What Is the Federal Reserve System?
The Federal Reserve System (FRS) is the central bank of the United States. The Fed, as it is commonly known, regulates the U.S. monetary and financial system. The Federal Reserve System is composed of a central governmental agency in Washington, D.C., the Board of Governors, and 12 regional Federal Reserve Banks in major cities throughout the United States.
Federal Reserve System (FRS)
Understanding the Federal Reserve System
The Federal Reserve performs five general functions: conducting the nation's monetary policy, regulating banking institutions, monitoring and protecting the credit rights of consumers, maintaining the stability of the financial system and providing financial services to the U.S. government. The Fed also operates three wholesale payment systems: the Fedwire Funds Service, the Fedwire Securities Service and the National Settlement Service.
The Fed is a major force in the economy and banking.
Role and Authority of the Fed
The Fed was established by the Federal Reserve Act, which was signed by President Woodrow Wilson on Dec. 23, 1913, in response to the financial panic of 1907. Before that, the United States was the only major financial power without a central bank. The Fed has broad power to act to ensure financial stability, and it is the primary regulator of banks that are members of the Federal Reserve System. It acts as the lender of last resort to member institutions who have no place else to borrow.
Banks in the United States are also subject to regulations established by the states, the Federal Deposit Insurance Corporation (if they are members) and the Office of the Comptroller of the Currency (OCC).
FOMC Sets Monetary Policy
The Federal Open Market Committee (FOMC) is the Fed's monetary policy-making body and manages the country's money supply. It is made up of the seven members of Fed's board of governors, the president of the New York Fed and four of the remaining 11 regional Fed presidents, who serve one-year terms on a rotating basis. The FOMC meets regularly eight times a year and additionally on an as-needed basis to discuss the outlook for the national economy and review options for its monetary policy.
The FOMC adjusts the target for the overnight federal funds rate, which controls short-term interest rates, at its meetings based on its view of the strength of the economy. When it wants to stimulate the economy, it reduces the target rate. Conversely, it raises the federal funds rate to slow the economy.
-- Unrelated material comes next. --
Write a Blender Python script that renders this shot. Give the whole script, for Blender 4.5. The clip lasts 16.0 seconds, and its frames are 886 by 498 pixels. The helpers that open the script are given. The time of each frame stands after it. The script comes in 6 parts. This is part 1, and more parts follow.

The target rate was lowered to 0.25% in response to the recession in 2008 and stayed there for seven years. On Dec. 15, 2015, the Fed raised the target rate to a range of 0.25% to 0.5% – the first rate hike in almost 10 years. Since 2015, the FOMC increased the rate, saying it will continue to do so in the future.
Fed Payments System
The Federal Reserve payments system, commonly known as the Fedwire, moves trillions of dollars daily between banks throughout the United States. Transactions are for same-day settlement. In the aftermath of the 2008 financial crisis, the Fed has paid increased attention to the risk created by the time lag between when payments are made early in the day and when they are settled and reconciled. Large financial institutions are being pressured by the Fed to improve real-time monitoring of payments and credit risk, which has been available only on an end-of-day basis.